WRITTEN INSTRUCTION:
Of the material below, the lines to be retyped are those from the line containing "scene = bpy.context.scene" through the line containing "for key, value", inclusive; reproduce them exactly.

STORED DATA:
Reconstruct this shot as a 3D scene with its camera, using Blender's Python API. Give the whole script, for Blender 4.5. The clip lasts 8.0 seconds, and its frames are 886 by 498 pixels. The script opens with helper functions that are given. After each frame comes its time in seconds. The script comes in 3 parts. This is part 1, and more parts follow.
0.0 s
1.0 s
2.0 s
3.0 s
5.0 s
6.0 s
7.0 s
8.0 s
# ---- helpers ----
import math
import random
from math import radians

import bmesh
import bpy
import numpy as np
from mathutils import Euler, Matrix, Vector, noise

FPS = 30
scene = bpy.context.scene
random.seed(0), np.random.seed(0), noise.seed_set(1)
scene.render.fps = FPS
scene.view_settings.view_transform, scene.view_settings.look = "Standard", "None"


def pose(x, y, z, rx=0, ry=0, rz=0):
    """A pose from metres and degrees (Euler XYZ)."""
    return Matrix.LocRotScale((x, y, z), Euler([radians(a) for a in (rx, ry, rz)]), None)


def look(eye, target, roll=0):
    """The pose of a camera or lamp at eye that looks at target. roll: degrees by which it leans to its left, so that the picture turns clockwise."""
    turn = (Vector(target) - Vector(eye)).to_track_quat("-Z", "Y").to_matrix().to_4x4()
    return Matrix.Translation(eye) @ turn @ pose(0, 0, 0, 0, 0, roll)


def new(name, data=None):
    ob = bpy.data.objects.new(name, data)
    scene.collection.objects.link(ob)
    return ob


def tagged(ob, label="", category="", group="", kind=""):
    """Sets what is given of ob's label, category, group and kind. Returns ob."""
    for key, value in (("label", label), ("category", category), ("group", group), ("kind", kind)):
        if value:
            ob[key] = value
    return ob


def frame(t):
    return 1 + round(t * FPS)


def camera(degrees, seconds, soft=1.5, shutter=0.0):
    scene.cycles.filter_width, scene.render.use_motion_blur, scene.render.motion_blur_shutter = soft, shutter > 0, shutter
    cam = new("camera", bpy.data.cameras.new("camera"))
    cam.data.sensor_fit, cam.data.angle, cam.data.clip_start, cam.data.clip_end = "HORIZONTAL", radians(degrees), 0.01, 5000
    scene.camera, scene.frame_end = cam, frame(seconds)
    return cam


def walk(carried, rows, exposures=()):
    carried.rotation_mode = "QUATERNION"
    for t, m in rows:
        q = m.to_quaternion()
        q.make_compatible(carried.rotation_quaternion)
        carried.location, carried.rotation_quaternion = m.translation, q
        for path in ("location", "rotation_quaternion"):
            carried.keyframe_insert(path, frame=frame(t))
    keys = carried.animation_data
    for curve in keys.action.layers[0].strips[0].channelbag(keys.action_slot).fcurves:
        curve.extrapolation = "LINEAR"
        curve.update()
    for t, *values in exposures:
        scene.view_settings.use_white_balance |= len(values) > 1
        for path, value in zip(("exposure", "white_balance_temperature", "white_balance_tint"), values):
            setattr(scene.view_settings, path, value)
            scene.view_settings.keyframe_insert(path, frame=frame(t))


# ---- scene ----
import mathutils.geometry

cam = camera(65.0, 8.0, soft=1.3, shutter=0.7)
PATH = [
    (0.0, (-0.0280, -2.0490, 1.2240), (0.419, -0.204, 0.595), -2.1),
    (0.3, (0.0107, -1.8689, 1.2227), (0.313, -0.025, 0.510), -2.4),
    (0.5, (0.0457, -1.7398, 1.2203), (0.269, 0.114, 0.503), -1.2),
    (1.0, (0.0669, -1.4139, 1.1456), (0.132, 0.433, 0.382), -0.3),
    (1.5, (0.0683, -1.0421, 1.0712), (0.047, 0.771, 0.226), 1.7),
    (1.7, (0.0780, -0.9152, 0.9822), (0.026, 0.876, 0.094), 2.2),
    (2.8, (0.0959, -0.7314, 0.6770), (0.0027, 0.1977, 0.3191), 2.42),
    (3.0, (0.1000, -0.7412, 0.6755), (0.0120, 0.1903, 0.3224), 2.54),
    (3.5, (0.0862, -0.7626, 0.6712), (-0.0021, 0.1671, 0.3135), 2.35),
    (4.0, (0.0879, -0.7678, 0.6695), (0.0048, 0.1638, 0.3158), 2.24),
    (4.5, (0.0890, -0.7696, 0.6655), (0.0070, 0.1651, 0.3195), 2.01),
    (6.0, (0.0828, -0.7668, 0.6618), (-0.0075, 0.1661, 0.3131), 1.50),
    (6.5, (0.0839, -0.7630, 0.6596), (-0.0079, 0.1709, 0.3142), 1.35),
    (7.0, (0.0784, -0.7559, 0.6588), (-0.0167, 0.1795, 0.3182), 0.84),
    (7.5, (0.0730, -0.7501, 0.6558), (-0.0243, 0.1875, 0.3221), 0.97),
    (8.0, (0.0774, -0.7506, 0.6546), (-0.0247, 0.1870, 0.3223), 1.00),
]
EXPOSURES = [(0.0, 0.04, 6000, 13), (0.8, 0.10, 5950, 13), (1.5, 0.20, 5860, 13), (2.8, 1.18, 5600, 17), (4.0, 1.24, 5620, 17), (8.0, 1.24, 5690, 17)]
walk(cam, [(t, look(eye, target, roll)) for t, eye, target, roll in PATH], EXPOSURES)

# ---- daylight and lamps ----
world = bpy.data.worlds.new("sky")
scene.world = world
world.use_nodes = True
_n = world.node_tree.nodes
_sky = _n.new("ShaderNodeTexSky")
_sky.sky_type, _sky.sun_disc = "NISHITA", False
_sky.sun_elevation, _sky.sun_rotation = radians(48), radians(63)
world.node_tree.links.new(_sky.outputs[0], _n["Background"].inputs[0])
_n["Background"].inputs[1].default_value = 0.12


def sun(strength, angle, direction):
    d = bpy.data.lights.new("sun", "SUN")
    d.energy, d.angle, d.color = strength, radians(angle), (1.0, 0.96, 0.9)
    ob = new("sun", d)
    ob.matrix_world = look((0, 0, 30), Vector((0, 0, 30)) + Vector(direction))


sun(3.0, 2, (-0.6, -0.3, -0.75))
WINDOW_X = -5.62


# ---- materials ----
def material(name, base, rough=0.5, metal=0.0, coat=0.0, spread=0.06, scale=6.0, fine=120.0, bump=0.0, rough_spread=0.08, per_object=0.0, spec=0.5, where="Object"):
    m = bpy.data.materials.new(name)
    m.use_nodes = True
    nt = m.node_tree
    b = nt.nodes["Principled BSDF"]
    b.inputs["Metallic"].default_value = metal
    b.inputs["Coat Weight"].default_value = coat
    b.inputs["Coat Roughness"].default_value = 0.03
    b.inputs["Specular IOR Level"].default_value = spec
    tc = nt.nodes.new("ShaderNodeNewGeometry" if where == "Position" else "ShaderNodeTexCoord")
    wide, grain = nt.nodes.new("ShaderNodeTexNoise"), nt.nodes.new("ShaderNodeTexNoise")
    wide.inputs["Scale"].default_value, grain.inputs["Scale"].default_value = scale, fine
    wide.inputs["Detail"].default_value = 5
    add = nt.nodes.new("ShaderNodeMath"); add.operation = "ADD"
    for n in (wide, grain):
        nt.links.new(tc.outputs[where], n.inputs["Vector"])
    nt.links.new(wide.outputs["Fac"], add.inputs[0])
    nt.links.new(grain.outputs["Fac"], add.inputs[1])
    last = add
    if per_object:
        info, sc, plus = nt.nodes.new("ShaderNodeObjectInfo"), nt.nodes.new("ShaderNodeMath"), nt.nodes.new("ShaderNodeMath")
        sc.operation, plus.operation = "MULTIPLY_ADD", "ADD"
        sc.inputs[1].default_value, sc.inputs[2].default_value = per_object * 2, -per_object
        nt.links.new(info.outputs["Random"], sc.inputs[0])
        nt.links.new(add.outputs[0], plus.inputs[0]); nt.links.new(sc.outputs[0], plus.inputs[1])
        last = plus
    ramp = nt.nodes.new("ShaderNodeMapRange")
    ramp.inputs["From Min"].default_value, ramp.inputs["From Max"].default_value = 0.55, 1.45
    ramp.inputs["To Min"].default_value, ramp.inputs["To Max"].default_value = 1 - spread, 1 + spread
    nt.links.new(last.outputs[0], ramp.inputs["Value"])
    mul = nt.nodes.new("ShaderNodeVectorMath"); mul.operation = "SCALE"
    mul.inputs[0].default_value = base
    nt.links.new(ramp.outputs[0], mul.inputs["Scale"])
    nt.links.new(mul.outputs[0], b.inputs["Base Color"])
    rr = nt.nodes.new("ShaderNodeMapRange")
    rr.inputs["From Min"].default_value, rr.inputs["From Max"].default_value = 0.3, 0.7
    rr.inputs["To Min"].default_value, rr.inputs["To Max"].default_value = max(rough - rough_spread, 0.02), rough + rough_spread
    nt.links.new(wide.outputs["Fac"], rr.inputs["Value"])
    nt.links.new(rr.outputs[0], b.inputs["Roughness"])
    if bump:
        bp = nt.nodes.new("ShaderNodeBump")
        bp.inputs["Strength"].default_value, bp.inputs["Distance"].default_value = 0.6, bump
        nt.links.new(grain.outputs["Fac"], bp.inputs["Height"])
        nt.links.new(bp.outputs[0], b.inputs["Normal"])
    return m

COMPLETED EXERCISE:
scene = bpy.context.scene
random.seed(0), np.random.seed(0), noise.seed_set(1)
scene.render.fps = FPS
scene.view_settings.view_transform, scene.view_settings.look = "Standard", "None"


def pose(x, y, z, rx=0, ry=0, rz=0):
    """A pose from metres and degrees (Euler XYZ)."""
    return Matrix.LocRotScale((x, y, z), Euler([radians(a) for a in (rx, ry, rz)]), None)


def look(eye, target, roll=0):
    """The pose of a camera or lamp at eye that looks at target. roll: degrees by which it leans to its left, so that the picture turns clockwise."""
    turn = (Vector(target) - Vector(eye)).to_track_quat("-Z", "Y").to_matrix().to_4x4()
    return Matrix.Translation(eye) @ turn @ pose(0, 0, 0, 0, 0, roll)


def new(name, data=None):
    ob = bpy.data.objects.new(name, data)
    scene.collection.objects.link(ob)
    return ob


def tagged(ob, label="", category="", group="", kind=""):
    """Sets what is given of ob's label, category, group and kind. Returns ob."""
    for key, value in (("label", label), ("category", category), ("group", group), ("kind", kind)):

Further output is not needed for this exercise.